At first we were all stumped by the dusty, somewhat dank, furry quality of this 10 year old wine.
Finally, I saw the following tweet from Dave McIntyre that quoted conference attendee, Todd Kliman of the Washingtonian and author of the recently published THE WILD VINE…
“#Dlwmo @toddkliman says there’s a feral cat in every bottle of Norton.”
That was the descriptor that had eluded us in our attempts to describe the aged character of the Norton wine….”Feral Cat”. And, after ten years, it was finally beginning to emerge from its lair.
I remember saying out loud, “Spot on Todd”, and quickly retweeted his comment. I immediately started to get comments back on Twitter from my Texas followers:
Jim Johnson that Alamosa Cellars (alamosawineguy) tweeted back at me: “Feral cat? Is that the opposite of mousy? Is it a good thing? #DLWMO #txwine”
Then, I followed up with (VintageTexas): “12:10 am saying goodnite with a bottle of 2001 Norton with a scent of “feral cat?” Or at least that is the mass opinion at #dlwmo #mowine”
At little later as I was nearly in bed, Don Pullum (akashicvineyard) said, “If someone slips you a Norton, stroke the furry wall and go to sleep. #GOTEXAN”

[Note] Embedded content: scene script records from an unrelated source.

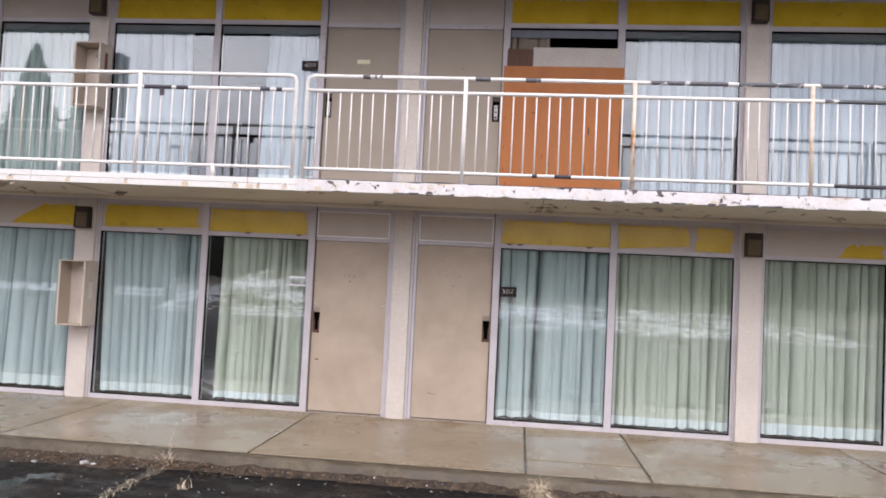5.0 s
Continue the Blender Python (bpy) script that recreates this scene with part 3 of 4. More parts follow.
# glue marks of the old numbers
for x0, x1, z0, z1 in ((-0.697, -0.675, 1.603, 1.630), (-0.690, -0.678, 1.634, 1.648), (-0.654, -0.630, 1.612, 1.622), (-0.640, -0.622, 1.600, 1.634), (-0.641, -0.625, 1.638, 1.648), (-0.592, -0.556, 1.600, 1.642)):
    bm = sheet_outline(bmesh.new(), blot(x0, x1, z0, z1, int(-x0 * 1000)), 0.0348 - 0.0003 * (int(-x0 * 1000) % 4), 0.0002)
    part("glue_mark", bm, M_RESIDUE, d1, "faded glue mark of a removed number")
for x, z, w, h, seed in ((-0.976, 0.622, 0.056, 0.018, 1), (0.415, 0.303, 0.10, 0.006, 2), (0.375, 0.315, 0.03, 0.008, 3), (-0.70, 1.665, 0.008, 0.008, 4), (-0.50, 1.668, 0.007, 0.006, 6), (-0.43, 1.12, 0.004, 0.006, 8)):
    bm = sheet_outline(bmesh.new(), blot(x - w / 2, x + w / 2, z - h / 2, z + h / 2, seed), 0.0345, 0.0004)
    part("scuff", bm, M_SCUFF, d1 if x < 0 else d2, "dark scuff in the paint")
for x, z, w, h in ((-0.832, 1.43, 0.0022, 0.045), (-0.836, 1.40, 0.002, 0.02), (-0.62, 1.30, 0.012, 0.005), (-0.30, 0.42, 0.05, 0.003), (0.52, 0.95, 0.02, 0.006), (0.80, 0.60, 0.015, 0.004)):
    part("scratch", sheet_outline(bmesh.new(), blot(x - w / 2, x + w / 2, z - h / 2, z + h / 2, int(z * 100)), 0.0347, 0.0003), M_SCRATCH, d1 if x < 0 else d2, "pale scratch in the paint")
# rain-spattered dirt on the jamb beside door 1
bm = bmesh.new()
rnd = random.Random(77)
for _ in range(170):
    x, z, r = -1.087 + rnd.gauss(0, 0.008), 1.1 + abs(rnd.gauss(0, 0.42)), rnd.uniform(0.0005, 0.0013)
    if -1.1 < x < -1.07 and z < 2.3:
        bm.faces.new([bm.verts.new((x + r * math.cos(a), -0.0044, z + r * 1.4 * math.sin(a))) for a in (2 * math.pi * j / 6 for j in range(6))])
part("dirt_specks", bm, M_SCUFF, d1, "dark specks of dirt on the jamb")
# small holes in door 2 and the panel above it
rnd = random.Random(21)
spots = [(0.469, 1.854, 5), (0.526, 1.678, 5), (0.689, 1.681, 6), (0.60, 1.60, 3), (0.57, 1.70, 3), (0.73, 1.85, 3), (0.83, 1.70, 3), (0.41, 1.47, 4), (0.40, 1.83, 2), (0.77, 1.73, 2), (0.95, 1.95, 3)]
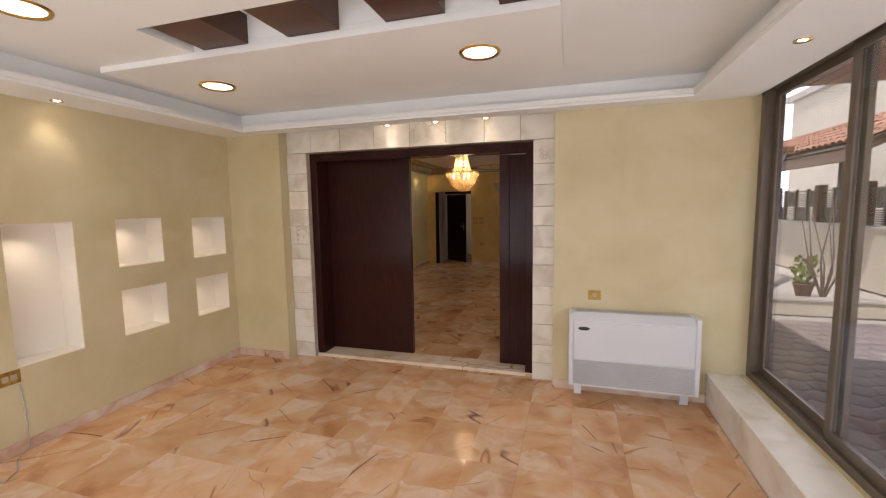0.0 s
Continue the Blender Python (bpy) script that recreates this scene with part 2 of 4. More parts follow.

Lesson $5: The world waits in anticipation for new wine descriptors, particularly if they conjure up weird and wonderful visuals of small furry animals.
Absolute wonderful blog descriptor, – contains substance and I also was almost not able to contain my laughter. Several of my Norton bottles are approaching seven years old. You think the cat’s out of the bag/bottle yet? I presume the 10 year old Norton tried was a Stone Hill Vineyards example. Had such three years ago at the Missouri Norton Wine Festival which was marvelous, but only edged out a five year old Chandler Hill “Savage” Norton at our table of eight. Looking forward to returning to Missouri’s vineyards for the fourth time in the near future.